(Problem requirements) Below are several entries. Transcribe exactly those lines that fall from the one with "from mathutils import" through the one with "what is given", end lines included.

(The data)
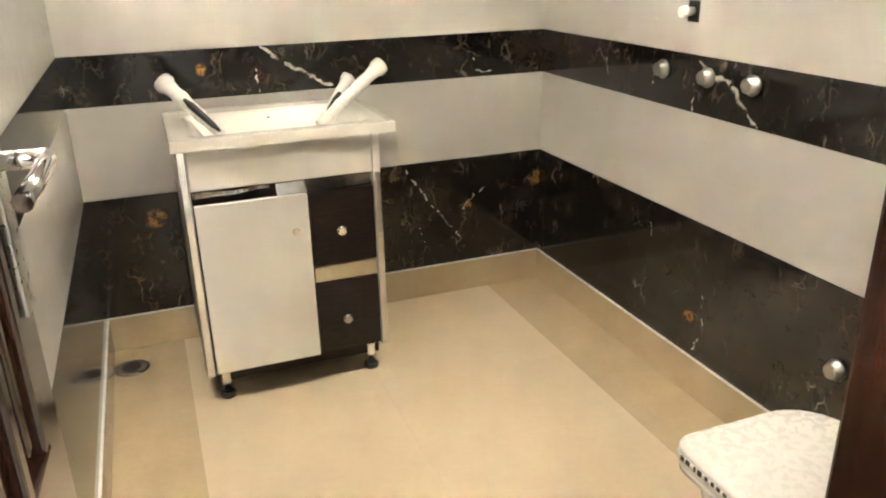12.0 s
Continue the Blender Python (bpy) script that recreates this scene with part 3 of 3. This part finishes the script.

--

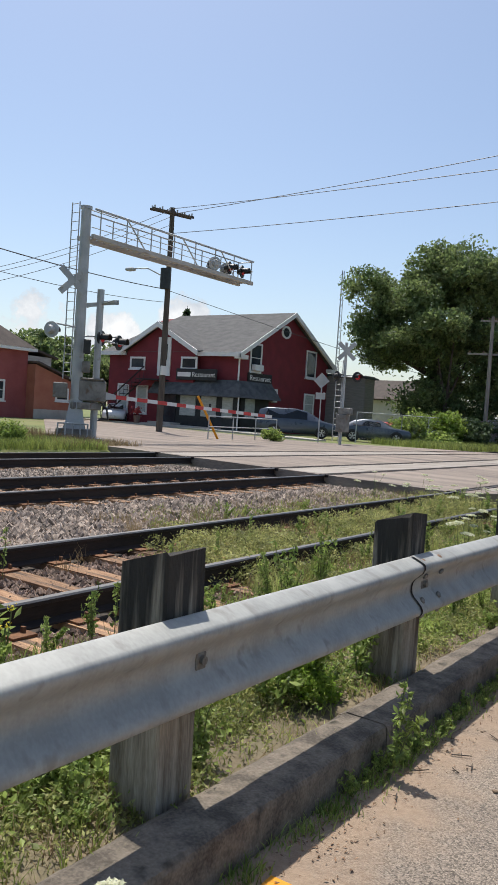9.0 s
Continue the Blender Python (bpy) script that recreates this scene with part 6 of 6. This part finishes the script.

--

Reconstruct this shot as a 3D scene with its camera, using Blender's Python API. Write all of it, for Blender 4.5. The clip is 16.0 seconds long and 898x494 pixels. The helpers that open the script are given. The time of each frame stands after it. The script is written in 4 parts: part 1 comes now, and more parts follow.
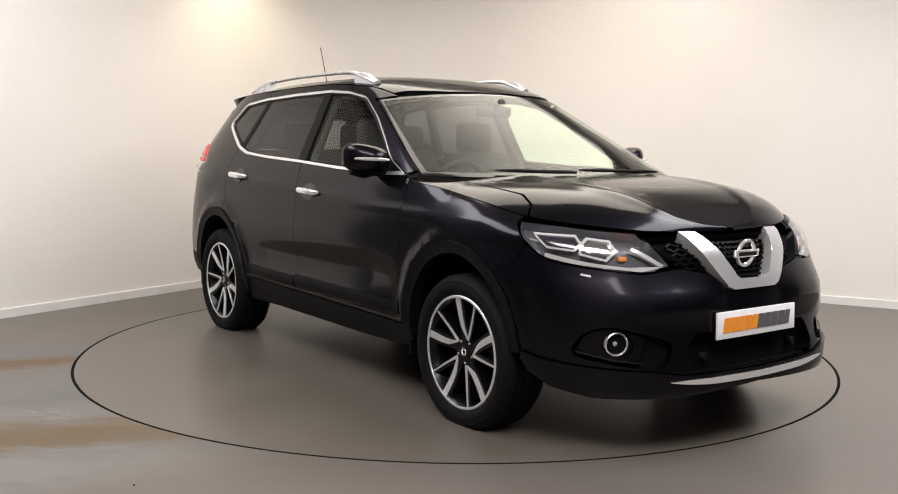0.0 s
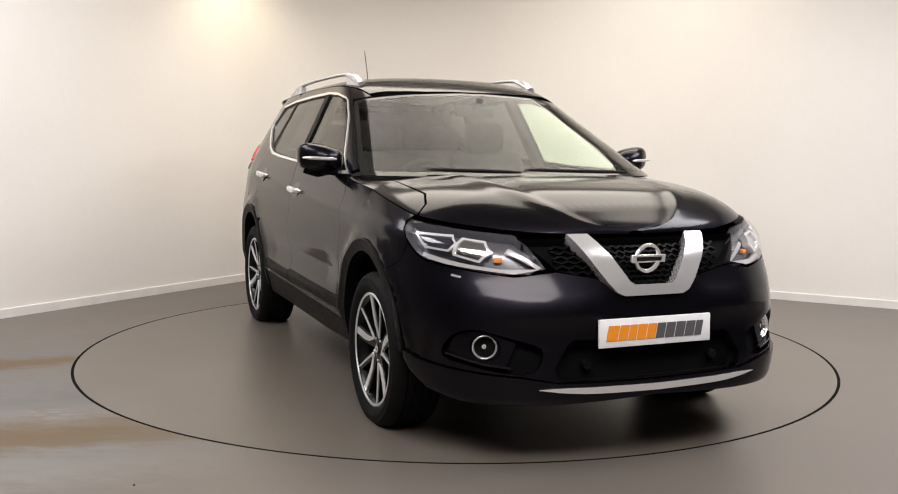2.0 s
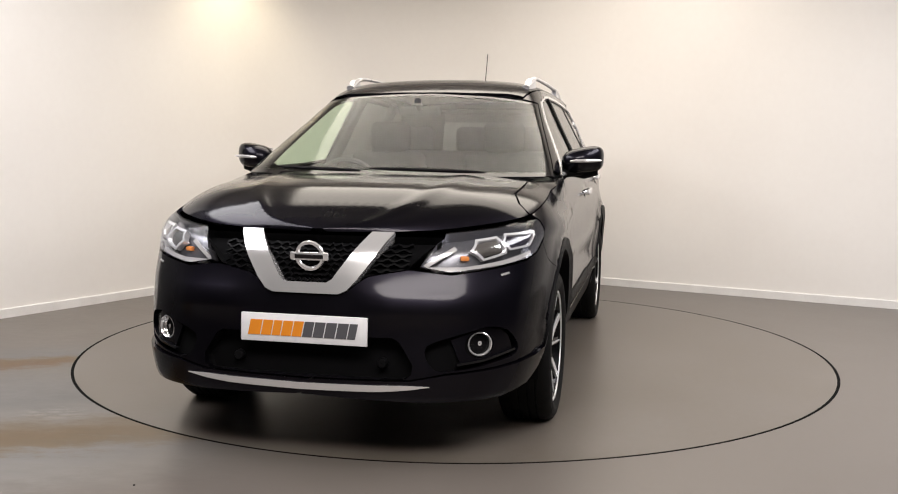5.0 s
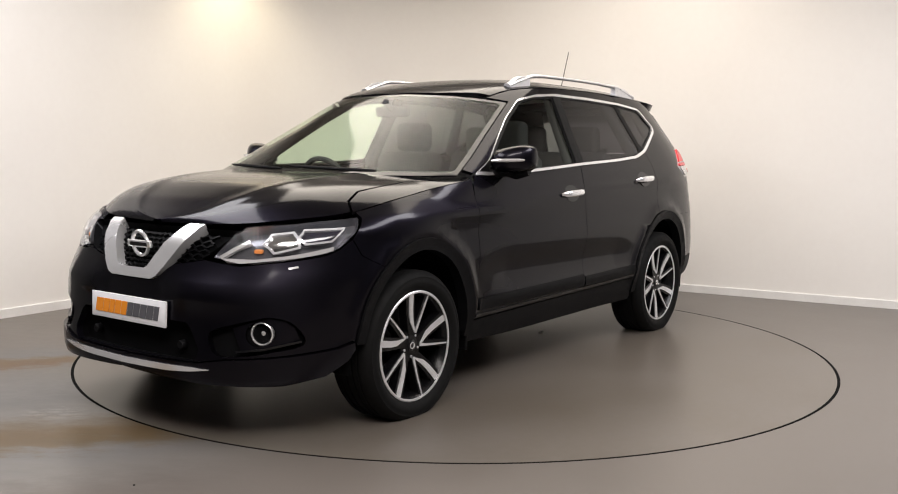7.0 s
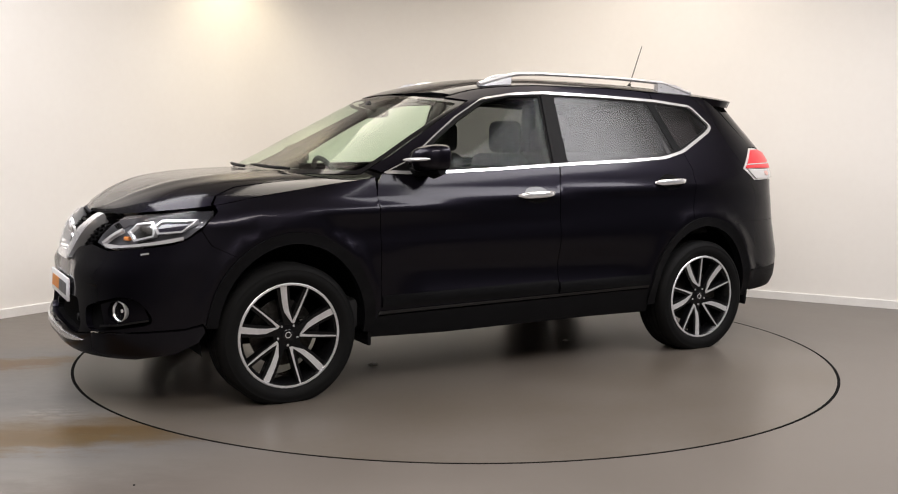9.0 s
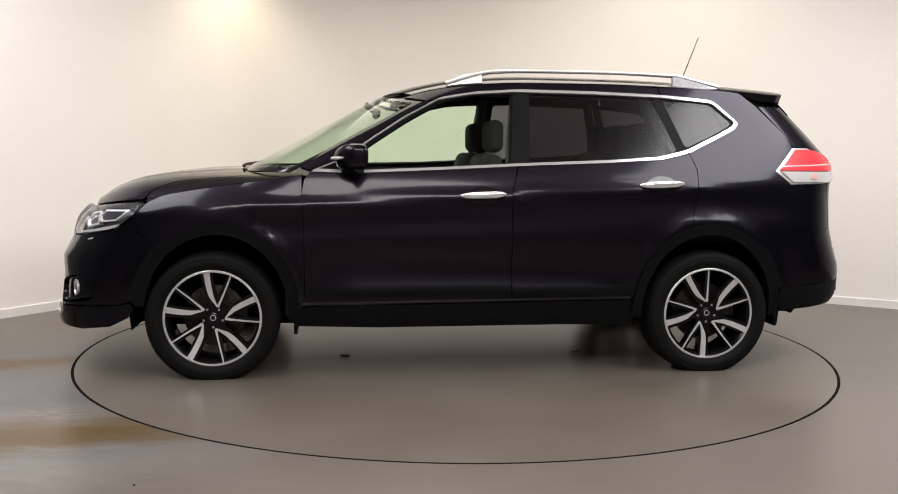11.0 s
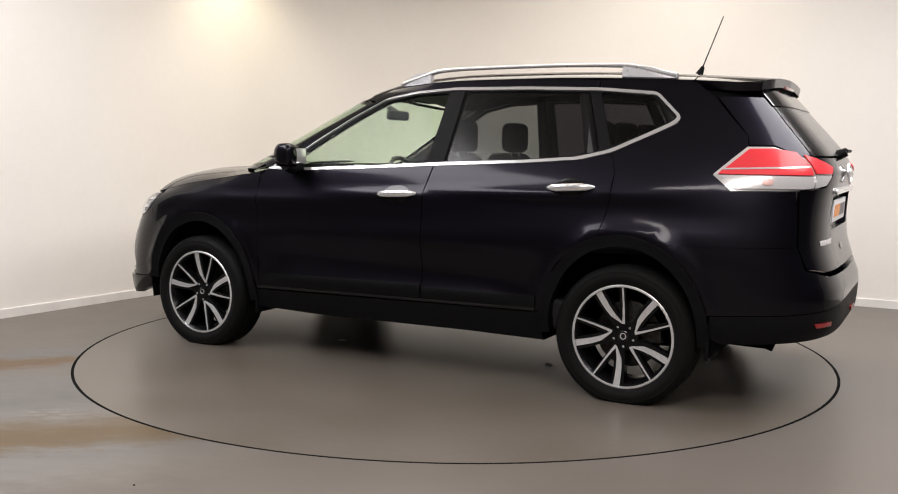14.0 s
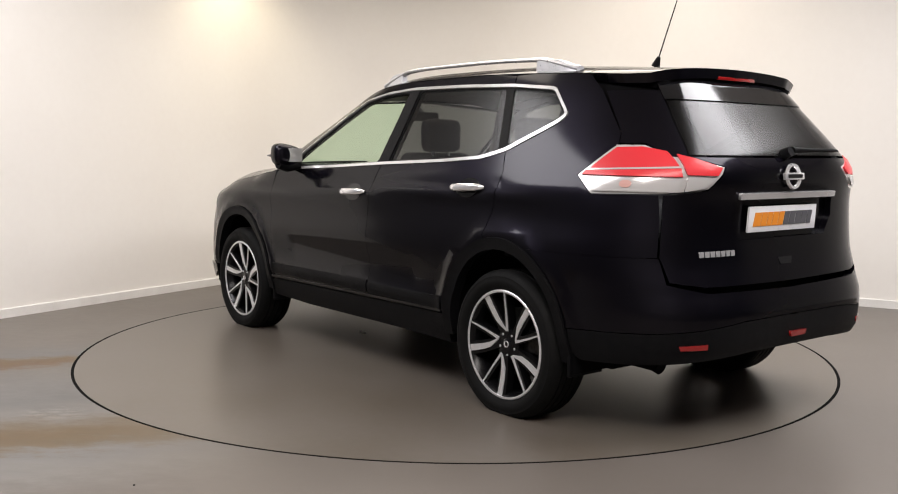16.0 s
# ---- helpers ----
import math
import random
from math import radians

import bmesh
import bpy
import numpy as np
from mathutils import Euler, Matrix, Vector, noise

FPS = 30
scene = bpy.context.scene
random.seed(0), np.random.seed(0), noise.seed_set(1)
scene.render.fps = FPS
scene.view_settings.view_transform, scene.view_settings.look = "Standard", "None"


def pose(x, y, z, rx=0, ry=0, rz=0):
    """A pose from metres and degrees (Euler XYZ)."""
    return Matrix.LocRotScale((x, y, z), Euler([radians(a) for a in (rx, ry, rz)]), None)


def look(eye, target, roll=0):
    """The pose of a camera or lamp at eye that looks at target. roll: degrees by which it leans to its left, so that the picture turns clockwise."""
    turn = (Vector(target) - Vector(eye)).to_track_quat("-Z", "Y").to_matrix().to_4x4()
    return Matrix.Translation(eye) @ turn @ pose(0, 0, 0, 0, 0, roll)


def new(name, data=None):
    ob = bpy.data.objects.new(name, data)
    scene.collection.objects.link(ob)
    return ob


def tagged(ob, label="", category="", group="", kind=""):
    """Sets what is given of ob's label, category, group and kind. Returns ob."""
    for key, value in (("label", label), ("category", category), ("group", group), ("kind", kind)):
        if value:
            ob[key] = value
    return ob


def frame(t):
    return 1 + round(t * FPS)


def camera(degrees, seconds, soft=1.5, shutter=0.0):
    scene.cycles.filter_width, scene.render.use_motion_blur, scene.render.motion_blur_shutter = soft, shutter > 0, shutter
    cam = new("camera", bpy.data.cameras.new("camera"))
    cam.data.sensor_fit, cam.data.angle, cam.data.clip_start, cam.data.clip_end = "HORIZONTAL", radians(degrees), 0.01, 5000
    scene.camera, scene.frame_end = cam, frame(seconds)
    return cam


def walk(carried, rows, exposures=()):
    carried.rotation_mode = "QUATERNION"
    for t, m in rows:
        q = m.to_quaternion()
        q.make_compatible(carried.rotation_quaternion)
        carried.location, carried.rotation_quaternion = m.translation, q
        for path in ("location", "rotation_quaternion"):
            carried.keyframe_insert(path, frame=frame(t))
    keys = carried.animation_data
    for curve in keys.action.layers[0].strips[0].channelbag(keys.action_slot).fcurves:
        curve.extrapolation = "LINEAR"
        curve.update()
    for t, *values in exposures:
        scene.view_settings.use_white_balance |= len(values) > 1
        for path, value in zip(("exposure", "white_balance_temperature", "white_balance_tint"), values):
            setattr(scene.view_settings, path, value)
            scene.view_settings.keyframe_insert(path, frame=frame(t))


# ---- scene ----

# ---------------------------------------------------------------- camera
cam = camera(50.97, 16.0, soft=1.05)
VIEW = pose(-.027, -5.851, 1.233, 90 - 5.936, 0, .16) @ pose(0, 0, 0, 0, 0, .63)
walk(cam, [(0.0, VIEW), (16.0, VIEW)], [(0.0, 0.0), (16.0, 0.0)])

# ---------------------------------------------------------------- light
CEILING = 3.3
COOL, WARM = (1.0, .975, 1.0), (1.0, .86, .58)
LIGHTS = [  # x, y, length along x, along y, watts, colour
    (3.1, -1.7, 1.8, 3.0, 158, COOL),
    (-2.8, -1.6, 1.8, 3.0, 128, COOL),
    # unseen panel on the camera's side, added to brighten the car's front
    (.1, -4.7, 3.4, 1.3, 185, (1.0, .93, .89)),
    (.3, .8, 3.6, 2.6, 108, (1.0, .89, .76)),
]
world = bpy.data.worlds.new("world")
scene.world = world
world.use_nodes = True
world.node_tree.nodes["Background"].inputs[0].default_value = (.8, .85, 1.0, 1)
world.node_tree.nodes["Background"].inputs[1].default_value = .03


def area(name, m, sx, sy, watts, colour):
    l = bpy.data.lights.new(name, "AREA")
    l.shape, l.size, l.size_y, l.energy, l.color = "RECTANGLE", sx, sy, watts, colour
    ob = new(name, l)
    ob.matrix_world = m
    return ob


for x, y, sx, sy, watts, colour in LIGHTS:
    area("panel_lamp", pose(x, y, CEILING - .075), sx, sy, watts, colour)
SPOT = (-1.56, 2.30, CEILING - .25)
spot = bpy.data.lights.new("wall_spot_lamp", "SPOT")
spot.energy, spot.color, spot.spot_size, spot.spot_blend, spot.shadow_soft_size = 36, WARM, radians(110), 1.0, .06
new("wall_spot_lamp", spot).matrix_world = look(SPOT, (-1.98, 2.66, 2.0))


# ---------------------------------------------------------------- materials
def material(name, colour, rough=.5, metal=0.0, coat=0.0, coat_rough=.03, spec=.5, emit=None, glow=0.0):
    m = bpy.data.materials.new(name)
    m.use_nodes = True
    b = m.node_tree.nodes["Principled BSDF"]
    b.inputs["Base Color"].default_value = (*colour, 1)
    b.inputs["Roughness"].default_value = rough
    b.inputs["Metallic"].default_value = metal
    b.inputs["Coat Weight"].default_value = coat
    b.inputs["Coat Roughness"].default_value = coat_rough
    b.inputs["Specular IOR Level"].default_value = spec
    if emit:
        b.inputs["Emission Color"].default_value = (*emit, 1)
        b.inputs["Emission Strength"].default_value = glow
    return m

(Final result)
from mathutils import Euler, Matrix, Vector, noise

FPS = 30
scene = bpy.context.scene
random.seed(0), np.random.seed(0), noise.seed_set(1)
scene.render.fps = FPS
scene.view_settings.view_transform, scene.view_settings.look = "Standard", "None"


def pose(x, y, z, rx=0, ry=0, rz=0):
    """A pose from metres and degrees (Euler XYZ)."""
    return Matrix.LocRotScale((x, y, z), Euler([radians(a) for a in (rx, ry, rz)]), None)


def look(eye, target, roll=0):
    """The pose of a camera or lamp at eye that looks at target. roll: degrees by which it leans to its left, so that the picture turns clockwise."""
    turn = (Vector(target) - Vector(eye)).to_track_quat("-Z", "Y").to_matrix().to_4x4()
    return Matrix.Translation(eye) @ turn @ pose(0, 0, 0, 0, 0, roll)


def new(name, data=None):
    ob = bpy.data.objects.new(name, data)
    scene.collection.objects.link(ob)
    return ob


def tagged(ob, label="", category="", group="", kind=""):
    """Sets what is given of ob's label, category, group and kind. Returns ob."""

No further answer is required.